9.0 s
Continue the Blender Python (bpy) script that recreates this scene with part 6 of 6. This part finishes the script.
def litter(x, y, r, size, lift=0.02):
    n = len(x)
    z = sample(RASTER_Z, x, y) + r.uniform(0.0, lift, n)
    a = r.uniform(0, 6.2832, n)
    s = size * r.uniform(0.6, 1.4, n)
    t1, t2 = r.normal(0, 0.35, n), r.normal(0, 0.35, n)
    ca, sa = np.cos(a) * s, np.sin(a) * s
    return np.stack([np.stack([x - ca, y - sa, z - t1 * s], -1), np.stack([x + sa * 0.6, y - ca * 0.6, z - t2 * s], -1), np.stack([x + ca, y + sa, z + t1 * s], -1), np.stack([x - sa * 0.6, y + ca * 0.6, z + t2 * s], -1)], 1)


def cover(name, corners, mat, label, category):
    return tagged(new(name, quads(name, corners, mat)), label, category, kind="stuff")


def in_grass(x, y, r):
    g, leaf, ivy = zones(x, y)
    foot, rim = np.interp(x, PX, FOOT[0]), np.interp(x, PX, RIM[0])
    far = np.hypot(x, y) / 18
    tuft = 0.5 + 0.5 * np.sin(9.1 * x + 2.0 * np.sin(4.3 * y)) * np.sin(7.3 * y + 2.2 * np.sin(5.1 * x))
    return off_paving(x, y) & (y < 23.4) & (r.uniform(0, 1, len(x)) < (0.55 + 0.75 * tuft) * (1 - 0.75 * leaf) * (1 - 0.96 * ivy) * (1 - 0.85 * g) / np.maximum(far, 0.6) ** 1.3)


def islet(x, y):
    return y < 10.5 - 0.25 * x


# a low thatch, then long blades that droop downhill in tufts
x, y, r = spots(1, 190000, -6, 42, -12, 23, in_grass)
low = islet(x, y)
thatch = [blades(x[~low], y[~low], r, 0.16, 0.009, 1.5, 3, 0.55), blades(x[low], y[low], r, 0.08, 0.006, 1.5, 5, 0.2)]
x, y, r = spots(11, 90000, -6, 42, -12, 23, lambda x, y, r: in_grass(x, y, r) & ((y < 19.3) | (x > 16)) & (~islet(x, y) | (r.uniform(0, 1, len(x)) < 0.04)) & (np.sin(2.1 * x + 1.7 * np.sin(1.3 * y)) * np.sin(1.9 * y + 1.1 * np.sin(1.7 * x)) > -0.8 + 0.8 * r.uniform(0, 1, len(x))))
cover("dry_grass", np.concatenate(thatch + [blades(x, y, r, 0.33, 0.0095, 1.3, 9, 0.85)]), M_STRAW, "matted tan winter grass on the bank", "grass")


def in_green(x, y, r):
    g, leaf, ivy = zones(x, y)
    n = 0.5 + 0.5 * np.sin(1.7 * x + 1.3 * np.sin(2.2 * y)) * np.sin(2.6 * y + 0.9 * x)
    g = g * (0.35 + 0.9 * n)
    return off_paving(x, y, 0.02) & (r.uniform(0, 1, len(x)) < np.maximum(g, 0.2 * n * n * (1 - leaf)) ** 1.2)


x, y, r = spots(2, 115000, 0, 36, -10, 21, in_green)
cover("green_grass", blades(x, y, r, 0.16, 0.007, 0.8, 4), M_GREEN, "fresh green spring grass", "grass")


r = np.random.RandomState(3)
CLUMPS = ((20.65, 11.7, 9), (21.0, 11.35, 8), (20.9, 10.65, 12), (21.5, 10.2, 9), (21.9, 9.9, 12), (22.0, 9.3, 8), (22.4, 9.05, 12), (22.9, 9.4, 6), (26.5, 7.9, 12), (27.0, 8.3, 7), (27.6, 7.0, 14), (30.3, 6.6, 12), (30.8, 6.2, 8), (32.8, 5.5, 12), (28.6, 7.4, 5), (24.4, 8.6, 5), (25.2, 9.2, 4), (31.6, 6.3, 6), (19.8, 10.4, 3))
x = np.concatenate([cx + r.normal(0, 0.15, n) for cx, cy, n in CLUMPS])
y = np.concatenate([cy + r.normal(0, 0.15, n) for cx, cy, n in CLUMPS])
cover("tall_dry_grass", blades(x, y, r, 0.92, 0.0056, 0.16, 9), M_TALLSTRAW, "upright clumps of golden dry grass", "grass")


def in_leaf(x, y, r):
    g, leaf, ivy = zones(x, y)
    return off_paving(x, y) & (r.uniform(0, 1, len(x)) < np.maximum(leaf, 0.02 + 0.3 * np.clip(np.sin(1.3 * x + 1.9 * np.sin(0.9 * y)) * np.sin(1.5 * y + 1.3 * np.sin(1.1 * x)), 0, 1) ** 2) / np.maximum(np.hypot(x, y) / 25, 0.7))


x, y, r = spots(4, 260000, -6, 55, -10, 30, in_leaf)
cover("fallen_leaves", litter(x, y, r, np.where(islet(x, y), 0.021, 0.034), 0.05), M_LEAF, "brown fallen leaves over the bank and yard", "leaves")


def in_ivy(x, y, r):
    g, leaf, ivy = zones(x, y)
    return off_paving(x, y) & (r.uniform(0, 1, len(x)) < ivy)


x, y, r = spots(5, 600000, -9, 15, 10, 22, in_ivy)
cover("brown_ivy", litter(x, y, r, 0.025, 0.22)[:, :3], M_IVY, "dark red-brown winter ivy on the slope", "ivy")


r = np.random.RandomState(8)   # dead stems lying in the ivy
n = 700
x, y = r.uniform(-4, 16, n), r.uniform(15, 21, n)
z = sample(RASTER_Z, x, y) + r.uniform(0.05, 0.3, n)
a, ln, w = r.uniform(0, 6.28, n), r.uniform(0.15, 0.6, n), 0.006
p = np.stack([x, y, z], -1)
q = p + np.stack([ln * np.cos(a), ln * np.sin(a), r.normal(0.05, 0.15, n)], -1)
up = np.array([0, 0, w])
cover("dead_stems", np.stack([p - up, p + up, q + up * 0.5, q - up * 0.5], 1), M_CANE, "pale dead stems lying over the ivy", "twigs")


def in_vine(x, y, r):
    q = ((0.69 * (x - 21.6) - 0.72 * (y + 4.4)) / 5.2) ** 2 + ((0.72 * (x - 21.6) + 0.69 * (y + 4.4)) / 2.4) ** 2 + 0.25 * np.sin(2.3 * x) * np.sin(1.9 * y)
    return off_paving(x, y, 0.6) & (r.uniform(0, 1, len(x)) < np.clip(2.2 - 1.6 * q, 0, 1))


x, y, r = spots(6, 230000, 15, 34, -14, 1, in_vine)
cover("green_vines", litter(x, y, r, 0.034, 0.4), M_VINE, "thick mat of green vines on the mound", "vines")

◇ ◇ ◇ ◇

Give back all the data exactly as written.

_Full solution_.
9.0 s
Continue the Blender Python (bpy) script that recreates this scene with part 6 of 6. This part finishes the script.
def litter(x, y, r, size, lift=0.02):
    n = len(x)
    z = sample(RASTER_Z, x, y) + r.uniform(0.0, lift, n)
    a = r.uniform(0, 6.2832, n)
    s = size * r.uniform(0.6, 1.4, n)
    t1, t2 = r.normal(0, 0.35, n), r.normal(0, 0.35, n)
    ca, sa = np.cos(a) * s, np.sin(a) * s
    return np.stack([np.stack([x - ca, y - sa, z - t1 * s], -1), np.stack([x + sa * 0.6, y - ca * 0.6, z - t2 * s], -1), np.stack([x + ca, y + sa, z + t1 * s], -1), np.stack([x - sa * 0.6, y + ca * 0.6, z + t2 * s], -1)], 1)


def cover(name, corners, mat, label, category):
    return tagged(new(name, quads(name, corners, mat)), label, category, kind="stuff")


def in_grass(x, y, r):
    g, leaf, ivy = zones(x, y)
    foot, rim = np.interp(x, PX, FOOT[0]), np.interp(x, PX, RIM[0])
    far = np.hypot(x, y) / 18
    tuft = 0.5 + 0.5 * np.sin(9.1 * x + 2.0 * np.sin(4.3 * y)) * np.sin(7.3 * y + 2.2 * np.sin(5.1 * x))
    return off_paving(x, y) & (y < 23.4) & (r.uniform(0, 1, len(x)) < (0.55 + 0.75 * tuft) * (1 - 0.75 * leaf) * (1 - 0.96 * ivy) * (1 - 0.85 * g) / np.maximum(far, 0.6) ** 1.3)


def islet(x, y):
    return y < 10.5 - 0.25 * x


# a low thatch, then long blades that droop downhill in tufts
x, y, r = spots(1, 190000, -6, 42, -12, 23, in_grass)
low = islet(x, y)
thatch = [blades(x[~low], y[~low], r, 0.16, 0.009, 1.5, 3, 0.55), blades(x[low], y[low], r, 0.08, 0.006, 1.5, 5, 0.2)]
x, y, r = spots(11, 90000, -6, 42, -12, 23, lambda x, y, r: in_grass(x, y, r) & ((y < 19.3) | (x > 16)) & (~islet(x, y) | (r.uniform(0, 1, len(x)) < 0.04)) & (np.sin(2.1 * x + 1.7 * np.sin(1.3 * y)) * np.sin(1.9 * y + 1.1 * np.sin(1.7 * x)) > -0.8 + 0.8 * r.uniform(0, 1, len(x))))
cover("dry_grass", np.concatenate(thatch + [blades(x, y, r, 0.33, 0.0095, 1.3, 9, 0.85)]), M_STRAW, "matted tan winter grass on the bank", "grass")


def in_green(x, y, r):
    g, leaf, ivy = zones(x, y)
    n = 0.5 + 0.5 * np.sin(1.7 * x + 1.3 * np.sin(2.2 * y)) * np.sin(2.6 * y + 0.9 * x)
    g = g * (0.35 + 0.9 * n)
    return off_paving(x, y, 0.02) & (r.uniform(0, 1, len(x)) < np.maximum(g, 0.2 * n * n * (1 - leaf)) ** 1.2)


x, y, r = spots(2, 115000, 0, 36, -10, 21, in_green)
cover("green_grass", blades(x, y, r, 0.16, 0.007, 0.8, 4), M_GREEN, "fresh green spring grass", "grass")


r = np.random.RandomState(3)
CLUMPS = ((20.65, 11.7, 9), (21.0, 11.35, 8), (20.9, 10.65, 12), (21.5, 10.2, 9), (21.9, 9.9, 12), (22.0, 9.3, 8), (22.4, 9.05, 12), (22.9, 9.4, 6), (26.5, 7.9, 12), (27.0, 8.3, 7), (27.6, 7.0, 14), (30.3, 6.6, 12), (30.8, 6.2, 8), (32.8, 5.5, 12), (28.6, 7.4, 5), (24.4, 8.6, 5), (25.2, 9.2, 4), (31.6, 6.3, 6), (19.8, 10.4, 3))
x = np.concatenate([cx + r.normal(0, 0.15, n) for cx, cy, n in CLUMPS])
y = np.concatenate([cy + r.normal(0, 0.15, n) for cx, cy, n in CLUMPS])
cover("tall_dry_grass", blades(x, y, r, 0.92, 0.0056, 0.16, 9), M_TALLSTRAW, "upright clumps of golden dry grass", "grass")


def in_leaf(x, y, r):
    g, leaf, ivy = zones(x, y)
    return off_paving(x, y) & (r.uniform(0, 1, len(x)) < np.maximum(leaf, 0.02 + 0.3 * np.clip(np.sin(1.3 * x + 1.9 * np.sin(0.9 * y)) * np.sin(1.5 * y + 1.3 * np.sin(1.1 * x)), 0, 1) ** 2) / np.maximum(np.hypot(x, y) / 25, 0.7))


x, y, r = spots(4, 260000, -6, 55, -10, 30, in_leaf)
cover("fallen_leaves", litter(x, y, r, np.where(islet(x, y), 0.021, 0.034), 0.05), M_LEAF, "brown fallen leaves over the bank and yard", "leaves")


def in_ivy(x, y, r):
    g, leaf, ivy = zones(x, y)
    return off_paving(x, y) & (r.uniform(0, 1, len(x)) < ivy)


x, y, r = spots(5, 600000, -9, 15, 10, 22, in_ivy)
cover("brown_ivy", litter(x, y, r, 0.025, 0.22)[:, :3], M_IVY, "dark red-brown winter ivy on the slope", "ivy")


r = np.random.RandomState(8)   # dead stems lying in the ivy
n = 700
x, y = r.uniform(-4, 16, n), r.uniform(15, 21, n)
z = sample(RASTER_Z, x, y) + r.uniform(0.05, 0.3, n)
a, ln, w = r.uniform(0, 6.28, n), r.uniform(0.15, 0.6, n), 0.006
p = np.stack([x, y, z], -1)
q = p + np.stack([ln * np.cos(a), ln * np.sin(a), r.normal(0.05, 0.15, n)], -1)
up = np.array([0, 0, w])
cover("dead_stems", np.stack([p - up, p + up, q + up * 0.5, q - up * 0.5], 1), M_CANE, "pale dead stems lying over the ivy", "twigs")


def in_vine(x, y, r):
    q = ((0.69 * (x - 21.6) - 0.72 * (y + 4.4)) / 5.2) ** 2 + ((0.72 * (x - 21.6) + 0.69 * (y + 4.4)) / 2.4) ** 2 + 0.25 * np.sin(2.3 * x) * np.sin(1.9 * y)
    return off_paving(x, y, 0.6) & (r.uniform(0, 1, len(x)) < np.clip(2.2 - 1.6 * q, 0, 1))


x, y, r = spots(6, 230000, 15, 34, -14, 1, in_vine)
cover("green_vines", litter(x, y, r, 0.034, 0.4), M_VINE, "thick mat of green vines on the mound", "vines")